== Problem statement ==
Make an exact copy of the lines, leaving the pictures out.

== Data block ==
'''

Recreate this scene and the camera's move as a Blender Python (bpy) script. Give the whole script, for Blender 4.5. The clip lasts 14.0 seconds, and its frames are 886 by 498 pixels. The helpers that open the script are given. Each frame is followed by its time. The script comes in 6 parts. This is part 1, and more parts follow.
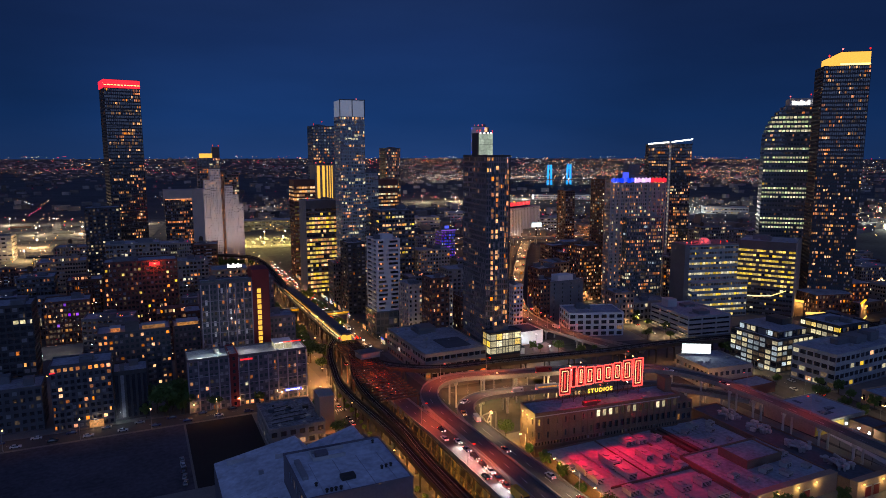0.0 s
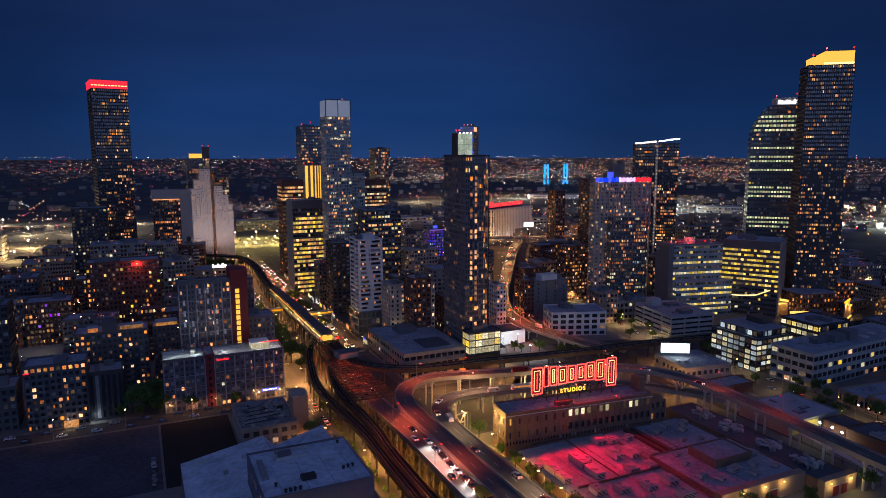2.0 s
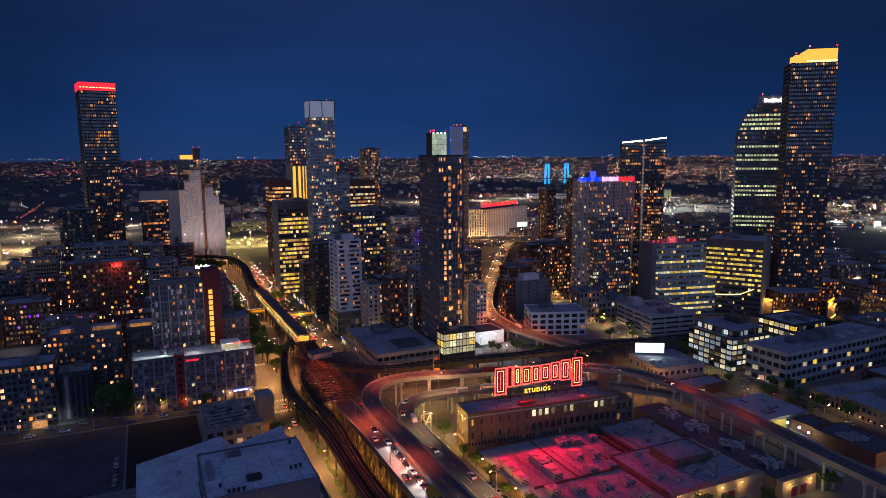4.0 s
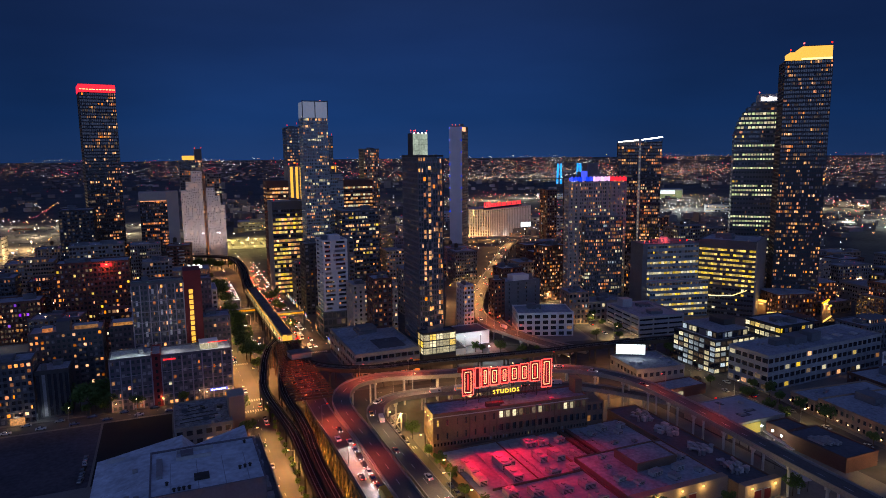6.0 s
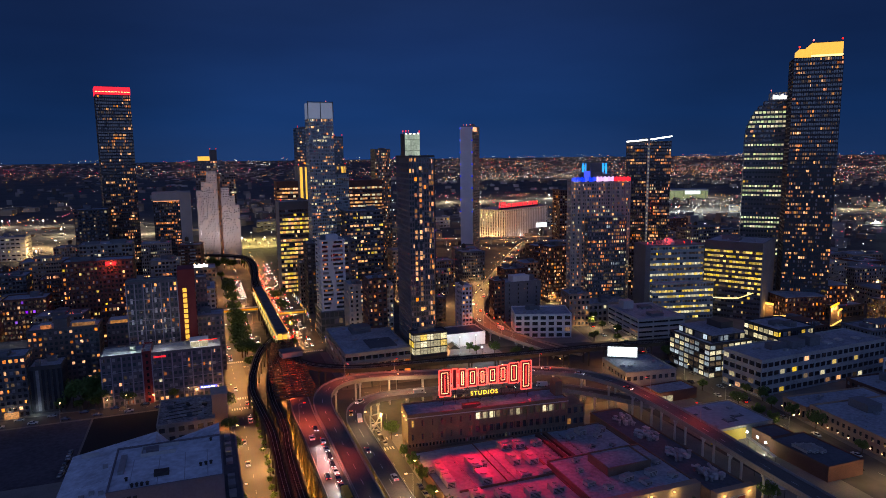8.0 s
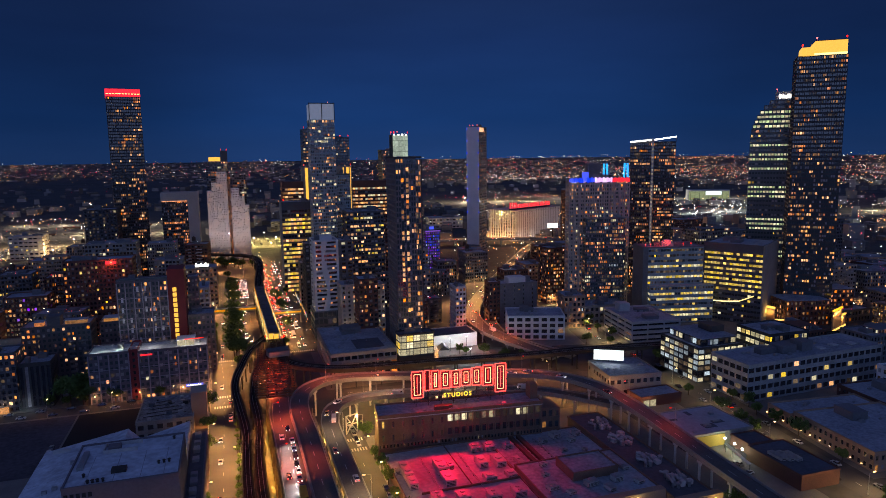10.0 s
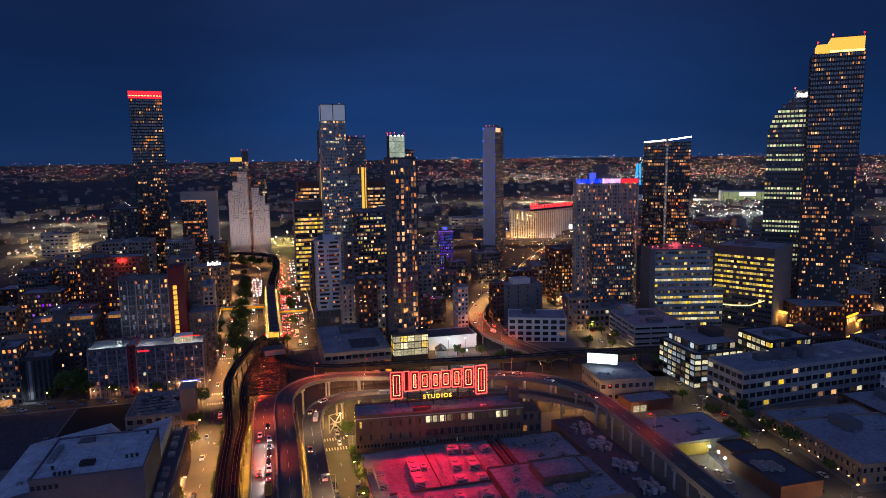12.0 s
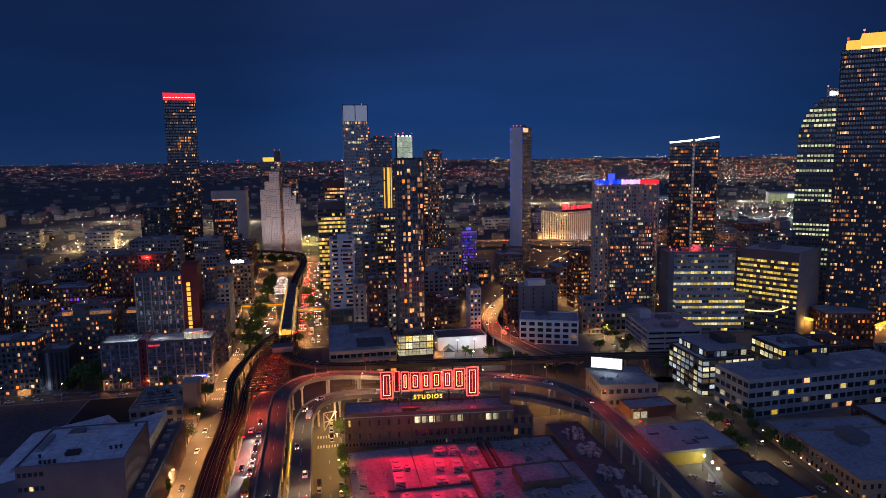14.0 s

'''

== Correct result ==
Recreate this scene and the camera's move as a Blender Python (bpy) script. Give the whole script, for Blender 4.5. The clip lasts 14.0 seconds, and its frames are 886 by 498 pixels. The helpers that open the script are given. Each frame is followed by its time. The script comes in 6 parts. This is part 1, and more parts follow.
0.0 s
2.0 s
4.0 s
6.0 s
8.0 s
10.0 s
12.0 s
14.0 s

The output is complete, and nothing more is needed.